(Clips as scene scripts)
################

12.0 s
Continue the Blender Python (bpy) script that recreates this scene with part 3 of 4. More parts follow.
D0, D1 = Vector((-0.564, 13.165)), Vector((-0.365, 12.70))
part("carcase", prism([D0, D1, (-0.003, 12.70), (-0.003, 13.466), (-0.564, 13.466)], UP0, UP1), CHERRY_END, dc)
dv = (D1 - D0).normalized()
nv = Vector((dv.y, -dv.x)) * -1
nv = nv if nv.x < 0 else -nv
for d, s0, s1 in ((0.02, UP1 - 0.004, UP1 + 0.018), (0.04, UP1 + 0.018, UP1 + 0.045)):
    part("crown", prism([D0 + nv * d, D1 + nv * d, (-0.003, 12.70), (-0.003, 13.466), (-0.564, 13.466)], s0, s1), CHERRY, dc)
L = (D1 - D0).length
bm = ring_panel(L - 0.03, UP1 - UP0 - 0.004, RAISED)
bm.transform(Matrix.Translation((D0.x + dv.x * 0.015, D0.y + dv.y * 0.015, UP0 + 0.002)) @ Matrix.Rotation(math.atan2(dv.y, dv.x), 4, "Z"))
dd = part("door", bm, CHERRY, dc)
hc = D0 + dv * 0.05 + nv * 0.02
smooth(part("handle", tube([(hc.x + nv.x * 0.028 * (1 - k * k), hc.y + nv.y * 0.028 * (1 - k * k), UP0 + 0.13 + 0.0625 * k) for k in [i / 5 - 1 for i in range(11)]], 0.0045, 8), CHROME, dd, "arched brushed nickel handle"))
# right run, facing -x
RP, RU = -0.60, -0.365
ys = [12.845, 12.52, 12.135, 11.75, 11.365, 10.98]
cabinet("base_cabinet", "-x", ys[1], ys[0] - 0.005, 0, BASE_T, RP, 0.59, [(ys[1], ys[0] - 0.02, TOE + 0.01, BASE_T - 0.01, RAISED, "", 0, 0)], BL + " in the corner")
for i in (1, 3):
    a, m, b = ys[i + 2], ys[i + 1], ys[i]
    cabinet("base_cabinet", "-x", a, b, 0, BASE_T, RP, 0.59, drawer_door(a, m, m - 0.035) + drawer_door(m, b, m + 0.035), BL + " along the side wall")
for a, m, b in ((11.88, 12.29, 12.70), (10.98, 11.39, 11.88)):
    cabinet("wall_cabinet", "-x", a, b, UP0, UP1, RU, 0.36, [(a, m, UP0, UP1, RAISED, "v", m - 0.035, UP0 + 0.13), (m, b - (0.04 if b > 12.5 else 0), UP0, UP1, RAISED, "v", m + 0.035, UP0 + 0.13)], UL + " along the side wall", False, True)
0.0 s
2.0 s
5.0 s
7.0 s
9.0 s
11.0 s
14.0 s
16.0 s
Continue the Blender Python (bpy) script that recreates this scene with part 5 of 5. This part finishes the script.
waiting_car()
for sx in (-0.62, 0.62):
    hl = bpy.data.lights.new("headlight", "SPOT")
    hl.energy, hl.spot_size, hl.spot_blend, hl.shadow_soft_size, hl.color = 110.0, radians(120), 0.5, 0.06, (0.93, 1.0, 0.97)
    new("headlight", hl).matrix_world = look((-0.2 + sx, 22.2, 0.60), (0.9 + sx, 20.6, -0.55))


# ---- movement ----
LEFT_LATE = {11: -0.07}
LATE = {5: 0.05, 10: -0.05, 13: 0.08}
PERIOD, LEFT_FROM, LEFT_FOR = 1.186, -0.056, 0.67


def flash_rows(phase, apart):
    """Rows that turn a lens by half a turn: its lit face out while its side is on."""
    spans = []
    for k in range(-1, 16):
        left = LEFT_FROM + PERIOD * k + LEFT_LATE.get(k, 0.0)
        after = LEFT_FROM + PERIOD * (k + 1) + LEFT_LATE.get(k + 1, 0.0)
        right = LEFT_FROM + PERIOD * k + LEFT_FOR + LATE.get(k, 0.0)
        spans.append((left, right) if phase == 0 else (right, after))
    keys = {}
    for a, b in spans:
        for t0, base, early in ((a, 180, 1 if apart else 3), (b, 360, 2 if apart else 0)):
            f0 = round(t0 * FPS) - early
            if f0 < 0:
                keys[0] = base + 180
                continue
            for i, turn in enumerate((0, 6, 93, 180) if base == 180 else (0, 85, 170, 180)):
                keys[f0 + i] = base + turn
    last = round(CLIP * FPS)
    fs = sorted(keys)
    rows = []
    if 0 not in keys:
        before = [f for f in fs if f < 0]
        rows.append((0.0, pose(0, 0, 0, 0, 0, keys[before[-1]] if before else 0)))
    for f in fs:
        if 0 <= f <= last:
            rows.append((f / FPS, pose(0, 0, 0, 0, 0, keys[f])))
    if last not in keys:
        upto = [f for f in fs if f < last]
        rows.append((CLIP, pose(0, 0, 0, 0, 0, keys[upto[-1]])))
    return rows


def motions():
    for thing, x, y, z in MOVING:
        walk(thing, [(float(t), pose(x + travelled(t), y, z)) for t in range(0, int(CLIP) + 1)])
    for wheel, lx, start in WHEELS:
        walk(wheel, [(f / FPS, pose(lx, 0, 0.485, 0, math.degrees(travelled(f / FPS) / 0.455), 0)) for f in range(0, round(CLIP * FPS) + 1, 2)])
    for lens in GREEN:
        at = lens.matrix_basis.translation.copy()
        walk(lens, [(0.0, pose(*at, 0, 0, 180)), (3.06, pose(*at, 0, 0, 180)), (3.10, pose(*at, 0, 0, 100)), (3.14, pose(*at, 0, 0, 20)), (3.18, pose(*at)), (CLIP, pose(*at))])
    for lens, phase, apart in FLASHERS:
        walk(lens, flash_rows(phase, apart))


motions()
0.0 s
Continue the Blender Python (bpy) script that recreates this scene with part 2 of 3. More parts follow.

################

▸ YOUR INSTRUCTIONS
Repeat the material in full, exactly as it stands.

▸ OUTPUT FOR THIS TASK
12.0 s
Continue the Blender Python (bpy) script that recreates this scene with part 3 of 4. More parts follow.
D0, D1 = Vector((-0.564, 13.165)), Vector((-0.365, 12.70))
part("carcase", prism([D0, D1, (-0.003, 12.70), (-0.003, 13.466), (-0.564, 13.466)], UP0, UP1), CHERRY_END, dc)
dv = (D1 - D0).normalized()
nv = Vector((dv.y, -dv.x)) * -1
nv = nv if nv.x < 0 else -nv
for d, s0, s1 in ((0.02, UP1 - 0.004, UP1 + 0.018), (0.04, UP1 + 0.018, UP1 + 0.045)):
    part("crown", prism([D0 + nv * d, D1 + nv * d, (-0.003, 12.70), (-0.003, 13.466), (-0.564, 13.466)], s0, s1), CHERRY, dc)
L = (D1 - D0).length
bm = ring_panel(L - 0.03, UP1 - UP0 - 0.004, RAISED)
bm.transform(Matrix.Translation((D0.x + dv.x * 0.015, D0.y + dv.y * 0.015, UP0 + 0.002)) @ Matrix.Rotation(math.atan2(dv.y, dv.x), 4, "Z"))
dd = part("door", bm, CHERRY, dc)
hc = D0 + dv * 0.05 + nv * 0.02
smooth(part("handle", tube([(hc.x + nv.x * 0.028 * (1 - k * k), hc.y + nv.y * 0.028 * (1 - k * k), UP0 + 0.13 + 0.0625 * k) for k in [i / 5 - 1 for i in range(11)]], 0.0045, 8), CHROME, dd, "arched brushed nickel handle"))
# right run, facing -x
RP, RU = -0.60, -0.365
ys = [12.845, 12.52, 12.135, 11.75, 11.365, 10.98]
cabinet("base_cabinet", "-x", ys[1], ys[0] - 0.005, 0, BASE_T, RP, 0.59, [(ys[1], ys[0] - 0.02, TOE + 0.01, BASE_T - 0.01, RAISED, "", 0, 0)], BL + " in the corner")
for i in (1, 3):
    a, m, b = ys[i + 2], ys[i + 1], ys[i]
    cabinet("base_cabinet", "-x", a, b, 0, BASE_T, RP, 0.59, drawer_door(a, m, m - 0.035) + drawer_door(m, b, m + 0.035), BL + " along the side wall")
for a, m, b in ((11.88, 12.29, 12.70), (10.98, 11.39, 11.88)):
    cabinet("wall_cabinet", "-x", a, b, UP0, UP1, RU, 0.36, [(a, m, UP0, UP1, RAISED, "v", m - 0.035, UP0 + 0.13), (m, b - (0.04 if b > 12.5 else 0), UP0, UP1, RAISED, "v", m + 0.035, UP0 + 0.13)], UL + " along the side wall", False, True)
0.0 s
2.0 s
5.0 s
7.0 s
9.0 s
11.0 s
14.0 s
16.0 s
Continue the Blender Python (bpy) script that recreates this scene with part 5 of 5. This part finishes the script.
waiting_car()
for sx in (-0.62, 0.62):
    hl = bpy.data.lights.new("headlight", "SPOT")
    hl.energy, hl.spot_size, hl.spot_blend, hl.shadow_soft_size, hl.color = 110.0, radians(120), 0.5, 0.06, (0.93, 1.0, 0.97)
    new("headlight", hl).matrix_world = look((-0.2 + sx, 22.2, 0.60), (0.9 + sx, 20.6, -0.55))


# ---- movement ----
LEFT_LATE = {11: -0.07}
LATE = {5: 0.05, 10: -0.05, 13: 0.08}
PERIOD, LEFT_FROM, LEFT_FOR = 1.186, -0.056, 0.67


def flash_rows(phase, apart):
    """Rows that turn a lens by half a turn: its lit face out while its side is on."""
    spans = []
    for k in range(-1, 16):
        left = LEFT_FROM + PERIOD * k + LEFT_LATE.get(k, 0.0)
        after = LEFT_FROM + PERIOD * (k + 1) + LEFT_LATE.get(k + 1, 0.0)
        right = LEFT_FROM + PERIOD * k + LEFT_FOR + LATE.get(k, 0.0)
        spans.append((left, right) if phase == 0 else (right, after))
    keys = {}
    for a, b in spans:
        for t0, base, early in ((a, 180, 1 if apart else 3), (b, 360, 2 if apart else 0)):
            f0 = round(t0 * FPS) - early
            if f0 < 0:
                keys[0] = base + 180
                continue
            for i, turn in enumerate((0, 6, 93, 180) if base == 180 else (0, 85, 170, 180)):
                keys[f0 + i] = base + turn
    last = round(CLIP * FPS)
    fs = sorted(keys)
    rows = []
    if 0 not in keys:
        before = [f for f in fs if f < 0]
        rows.append((0.0, pose(0, 0, 0, 0, 0, keys[before[-1]] if before else 0)))
    for f in fs:
        if 0 <= f <= last:
            rows.append((f / FPS, pose(0, 0, 0, 0, 0, keys[f])))
    if last not in keys:
        upto = [f for f in fs if f < last]
        rows.append((CLIP, pose(0, 0, 0, 0, 0, keys[upto[-1]])))
    return rows


def motions():
    for thing, x, y, z in MOVING:
        walk(thing, [(float(t), pose(x + travelled(t), y, z)) for t in range(0, int(CLIP) + 1)])
    for wheel, lx, start in WHEELS:
        walk(wheel, [(f / FPS, pose(lx, 0, 0.485, 0, math.degrees(travelled(f / FPS) / 0.455), 0)) for f in range(0, round(CLIP * FPS) + 1, 2)])
    for lens in GREEN:
        at = lens.matrix_basis.translation.copy()
        walk(lens, [(0.0, pose(*at, 0, 0, 180)), (3.06, pose(*at, 0, 0, 180)), (3.10, pose(*at, 0, 0, 100)), (3.14, pose(*at, 0, 0, 20)), (3.18, pose(*at)), (CLIP, pose(*at))])
    for lens, phase, apart in FLASHERS:
        walk(lens, flash_rows(phase, apart))


motions()
0.0 s
Continue the Blender Python (bpy) script that recreates this scene with part 2 of 3. More parts follow.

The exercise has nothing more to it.